Social movements in places like Uganda and Ethiopia have been very effective in educating civil society about these land grabs. This has started in places such as southern Sudan, where a new country was created and immediately found itself one of the world’s most well endowed sites in terms of water resources. Oxfam recently released a study that documents the displacement of roughly 25,000 people in Southern Sudan as a result of land grabs by a London-based corporation named the New Forests Company.
In Land Grabs, you don’t need to import virtual water (the water needed to produce a commodity – a concept invented by Professor Anthony Allen), but you actually grab the land and control it. Resources thus flow to the wealthy. The dynamics differ in each country, but the underlying pattern is the same as a result of the global capitalist system. For example, China is not going to come and take South African land, but it will take land in Sudan.
Q from Patrick Bond: can you connect the civil war in Sudan to the concept of climate refugees (as Alex de Waal does)? This refugee problem becomes the source of xenophobia in places like South Africa. Perhaps the most fierce resistance is in the Mt. Elgon area in Uganda to the Danish REDD project.

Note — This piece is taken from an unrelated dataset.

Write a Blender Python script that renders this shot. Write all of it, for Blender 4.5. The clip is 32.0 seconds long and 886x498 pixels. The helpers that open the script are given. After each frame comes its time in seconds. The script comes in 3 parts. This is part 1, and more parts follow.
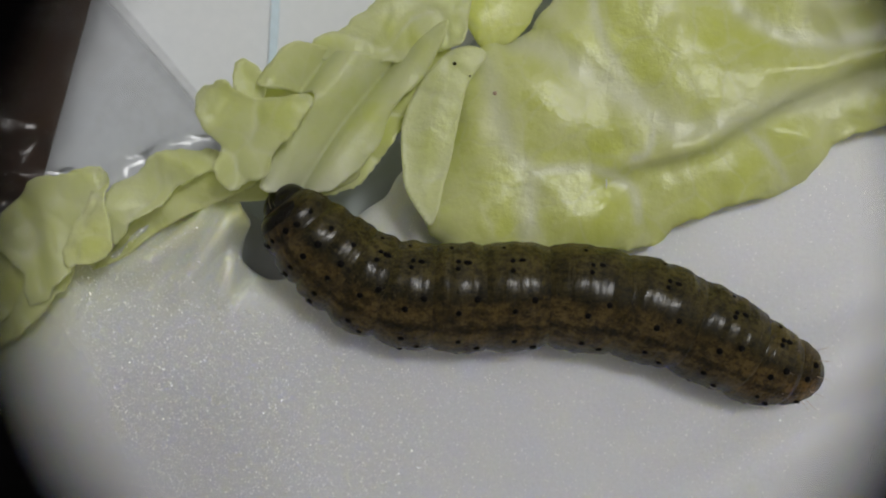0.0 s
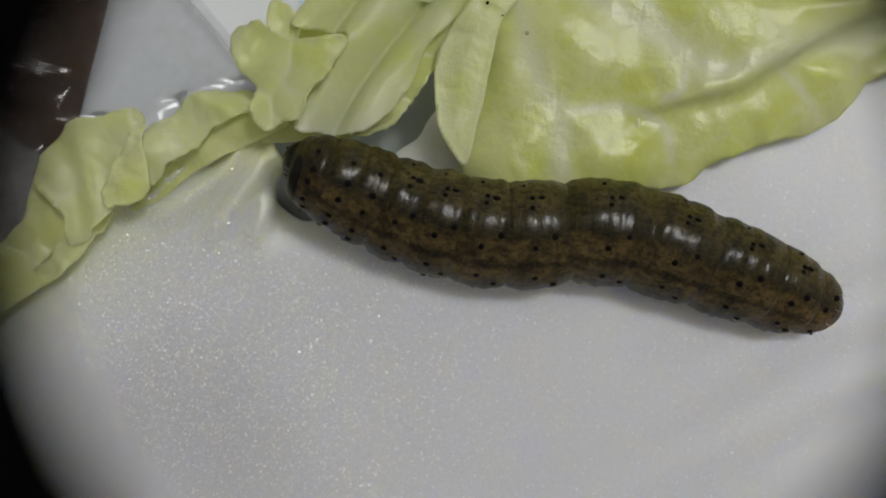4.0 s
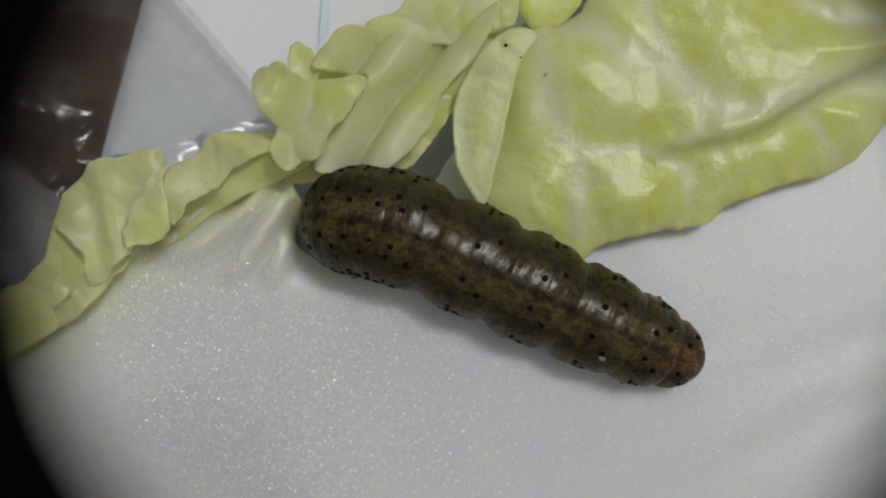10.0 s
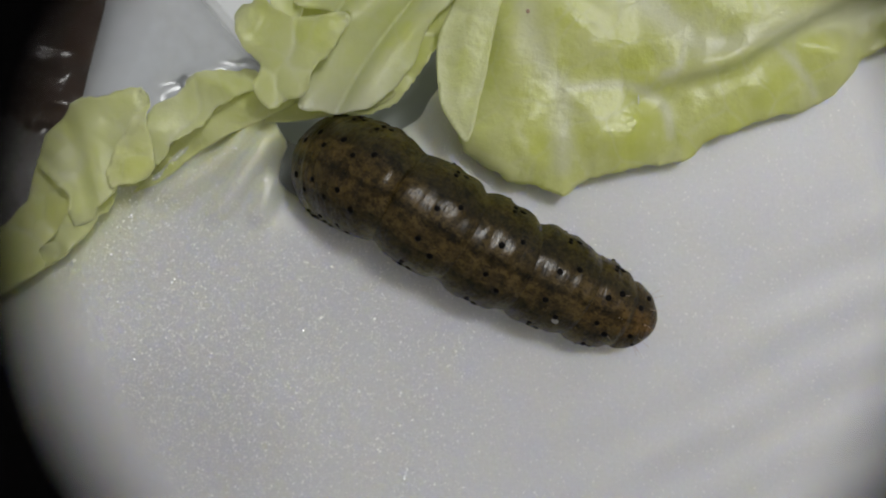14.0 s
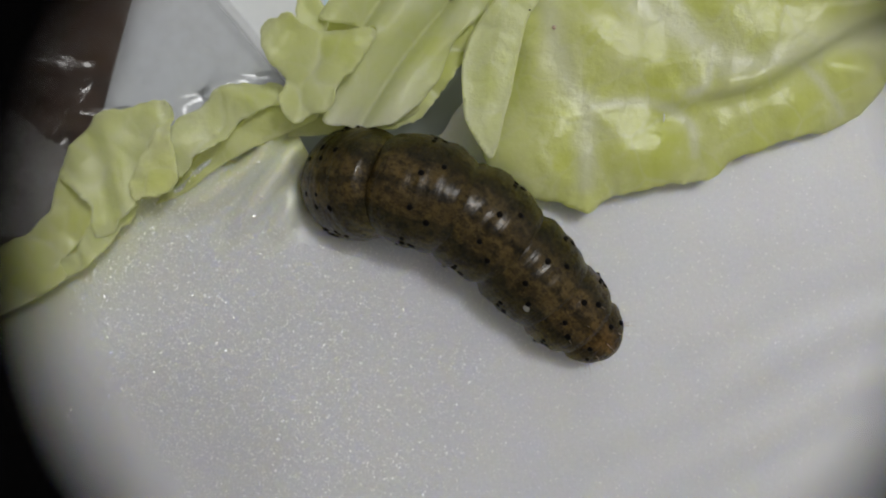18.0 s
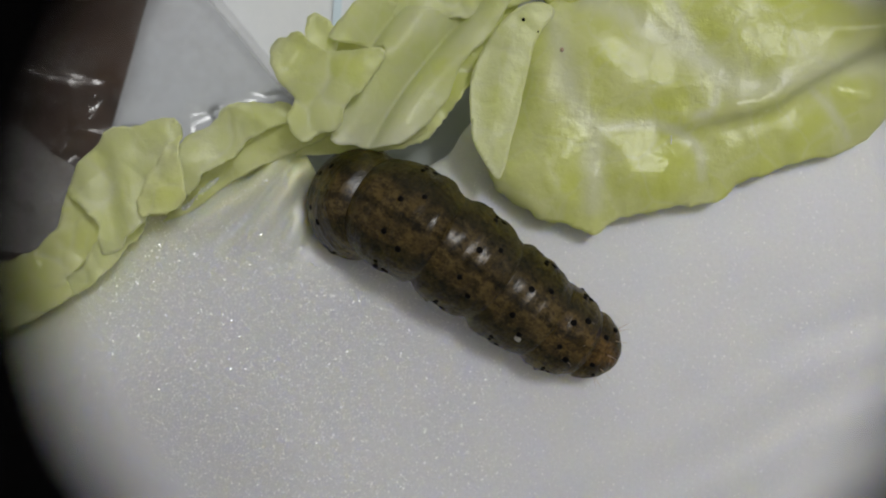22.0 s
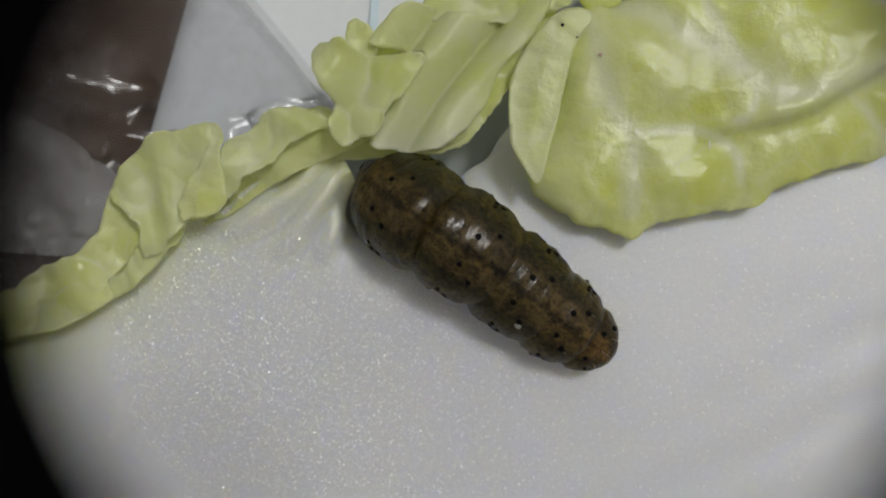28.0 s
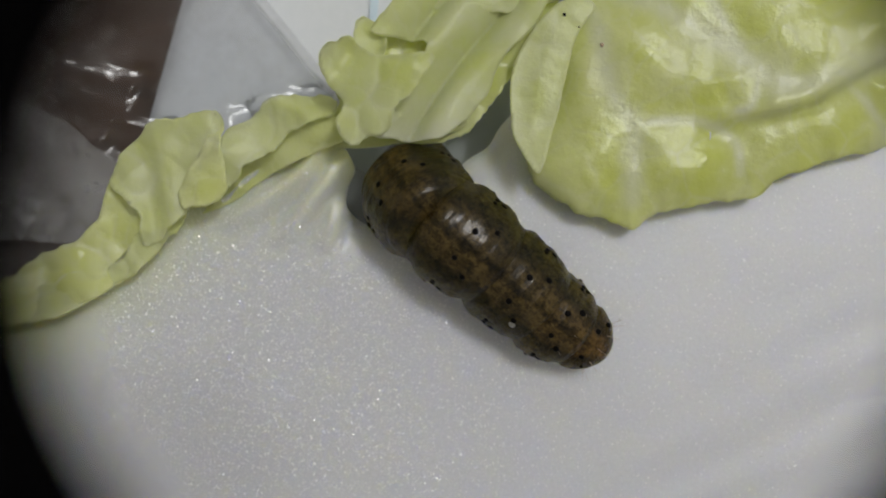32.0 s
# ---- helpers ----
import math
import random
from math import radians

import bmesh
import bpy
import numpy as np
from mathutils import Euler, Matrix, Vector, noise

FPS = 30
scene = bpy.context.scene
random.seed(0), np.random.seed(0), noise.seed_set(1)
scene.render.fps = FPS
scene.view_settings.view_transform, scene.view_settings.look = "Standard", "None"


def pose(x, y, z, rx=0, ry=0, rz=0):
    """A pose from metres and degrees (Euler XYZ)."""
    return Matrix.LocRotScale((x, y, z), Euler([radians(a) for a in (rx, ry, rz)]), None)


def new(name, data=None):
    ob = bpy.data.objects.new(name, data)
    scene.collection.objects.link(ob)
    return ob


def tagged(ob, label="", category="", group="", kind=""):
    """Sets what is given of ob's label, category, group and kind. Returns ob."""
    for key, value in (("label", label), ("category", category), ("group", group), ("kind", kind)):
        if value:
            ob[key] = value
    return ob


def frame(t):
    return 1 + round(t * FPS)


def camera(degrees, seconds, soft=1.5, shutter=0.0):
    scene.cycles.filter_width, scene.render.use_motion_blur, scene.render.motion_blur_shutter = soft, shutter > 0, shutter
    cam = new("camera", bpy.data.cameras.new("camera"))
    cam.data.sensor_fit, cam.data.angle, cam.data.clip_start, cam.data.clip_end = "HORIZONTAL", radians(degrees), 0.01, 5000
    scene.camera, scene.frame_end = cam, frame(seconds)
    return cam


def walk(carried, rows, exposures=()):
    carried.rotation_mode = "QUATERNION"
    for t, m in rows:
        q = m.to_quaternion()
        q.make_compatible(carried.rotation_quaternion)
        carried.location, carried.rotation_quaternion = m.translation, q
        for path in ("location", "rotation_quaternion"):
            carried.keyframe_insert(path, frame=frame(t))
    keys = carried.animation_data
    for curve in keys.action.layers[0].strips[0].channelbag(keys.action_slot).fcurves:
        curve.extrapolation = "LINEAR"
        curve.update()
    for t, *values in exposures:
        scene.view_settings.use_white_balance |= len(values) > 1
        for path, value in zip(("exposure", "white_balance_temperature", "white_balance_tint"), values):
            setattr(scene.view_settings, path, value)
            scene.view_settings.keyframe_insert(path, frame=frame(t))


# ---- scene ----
MM = 0.001

# ---- camera ----
cam = camera(45, 32.0, 1.9)
cam.data.dof.use_dof = True
cam.data.dof.focus_distance = 65 * MM
cam.data.dof.aperture_fstop = 31

PATH = [
    (0.0, 1.38, 3.68, 68.00, 1.01, -0.84, -0.18),
    (0.5, 1.26, 3.75, 67.83, 1.16, -0.70, -0.53),
    (1.0, 1.25, 3.31, 67.70, 1.78, -0.33, -0.24),
    (1.5, 1.20, 3.19, 67.75, 1.55, 0.05, -0.46),
    (2.0, 1.04, 2.90, 67.88, 0.84, -0.05, -0.71),
    (2.5, 1.09, 2.94, 68.24, -0.23, -0.14, -0.81),
    (3.0, 0.70, 2.64, 68.48, -0.75, -0.24, -0.46),
    (3.5, 0.55, 2.62, 68.62, -1.05, 0.17, -0.37),
    (5.5, -0.02, 3.19, 68.61, -2.51, -0.09, -0.57),
    (6.0, -0.19, 2.90, 68.88, -2.77, -0.46, -0.36),
    (6.5, 0.44, 2.52, 69.21, -2.56, -0.50, -0.32),
    (7.0, 0.72, 2.04, 68.99, -2.01, -0.66, -0.55),
    (7.5, 0.87, 1.95, 69.00, -1.86, -0.40, -0.42),
    (8.0, 0.62, 1.92, 68.97, -1.69, -0.34, -0.43),
    (8.5, 0.30, 2.49, 69.00, -1.90, -0.50, -0.45),
    (9.0, 0.81, 2.19, 68.77, -0.94, 0.12, -0.42),
    (9.5, 0.69, 1.75, 68.66, 0.30, 0.69, -0.27),
    (10.0, 0.00, 1.77, 68.63, 1.60, 0.74, -0.33),
    (10.5, -0.27, 1.66, 68.57, 2.12, 0.83, -0.44),
    (11.0, -0.78, 1.57, 68.50, 2.24, 0.71, -0.50),
    (11.5, -0.81, 1.22, 68.61, 1.89, 0.69, -0.65),
    (12.0, -0.83, 1.27, 68.96, 0.61, 0.38, -0.79),
    (12.5, -0.89, 1.23, 69.34, -0.73, -0.14, -0.89),
    (13.0, -0.73, 0.85, 69.24, -0.99, -0.26, -0.76),
    (13.5, -0.57, 0.71, 69.24, -0.91, -0.42, -0.86),
    (15.5, -0.57, 1.33, 69.24, -1.03, -0.71, -0.59),
    (16.0, -0.78, 1.42, 69.08, -1.03, -0.58, -0.11),
    (16.5, -1.22, 1.55, 68.99, -0.97, -0.58, 0.23),
    (17.0, -1.47, 1.76, 68.91, -0.86, -0.43, 0.15),
    (17.5, -1.68, 1.75, 68.85, -0.77, -0.37, 0.02),
    (18.0, -1.72, 1.47, 68.92, -0.65, -0.34, -0.18),
    (18.5, -1.70, 1.58, 68.97, -0.61, -0.30, -0.20),
    (19.0, -1.17, 0.61, 68.85, 0.31, 0.14, -0.18),
    (19.5, -1.37, 0.74, 68.89, 0.23, 0.01, -0.01),
    (20.0, -1.49, 0.84, 68.89, 0.29, 0.01, 0.01),
    (20.5, -1.54, 1.04, 69.13, 0.03, -0.23, 0.09),
    (21.0, -1.77, 1.06, 69.16, 0.03, -0.43, 0.46),
    (21.5, -1.89, 1.21, 68.97, 0.28, -0.21, 0.47),
    (22.0, -1.89, 1.19, 68.93, 0.66, -0.14, 0.37),
    (22.5, -2.01, 1.10, 69.05, 0.66, -0.22, 0.33),
    (23.0, -2.23, 1.36, 68.95, 0.42, -0.39, 0.46),
    (23.5, -2.48, 1.44, 69.07, 0.71, -0.30, 1.00),
    (24.0, -2.62, 1.82, 69.06, 0.94, 0.00, 1.01),
    (24.5, -2.98, 1.96, 69.00, 0.76, 0.09, 1.07),
    (25.0, -3.36, 1.74, 68.95, 0.84, 0.16, 0.99),
    (25.5, -3.34, 1.74, 68.90, 0.87, 0.45, 0.94),
    (27.5, -3.44, 1.17, 69.24, 1.03, 0.55, 0.79),
    (28.0, -3.34, 0.80, 69.16, 1.21, 0.66, 0.53),
    (28.5, -3.11, 0.82, 69.28, 0.82, 0.48, 0.66),
    (29.0, -3.19, 1.31, 69.36, 0.14, 0.27, 0.86),
    (29.5, -3.33, 1.38, 69.32, 0.40, 0.35, 0.78),
    (30.0, -3.68, 1.53, 69.26, 0.25, 0.28, 0.66),
    (30.5, -4.13, 1.49, 69.25, 0.19, 0.10, 0.54),
    (31.0, -4.01, 1.35, 69.10, 0.34, 0.35, 0.44),
    (31.5, -3.90, 1.25, 69.22, 0.22, 0.26, 0.54),
    (32.0, -4.03, 1.33, 69.29, 0.17, 0.10, 0.78),
]
VIEW = [(t, pose(x * MM, y * MM, z * MM, rx, ry, rz)) for t, x, y, z, rx, ry, rz in PATH]
walk(cam, VIEW, [(0.0, -0.24), (1.5, -0.24), (3.5, -0.19), (7.0, -0.15), (32.0, -0.15)])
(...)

Q from me on whether he knows Christian Parenti’s book Tropic of Chaos, which talks about these kinds of conflicts in terms of the convergence of triple catastrophe: Cold War flooding of areas with arms and conflict, neoliberal structural adjustment programs, and climate change. Result is conflict around resources that imperial powers like the U.S. represent as racialized ethnic strife, which leads to military solutions that further inflame conflict. Wachiira responds that exactly this is happening in horn of Africa, with U.S. now sending 500 military advisers into Kenya to deal with conflict with Somalia. The argument is that Al Qaeda is present in the horn of Africa and so U.S. must intervene.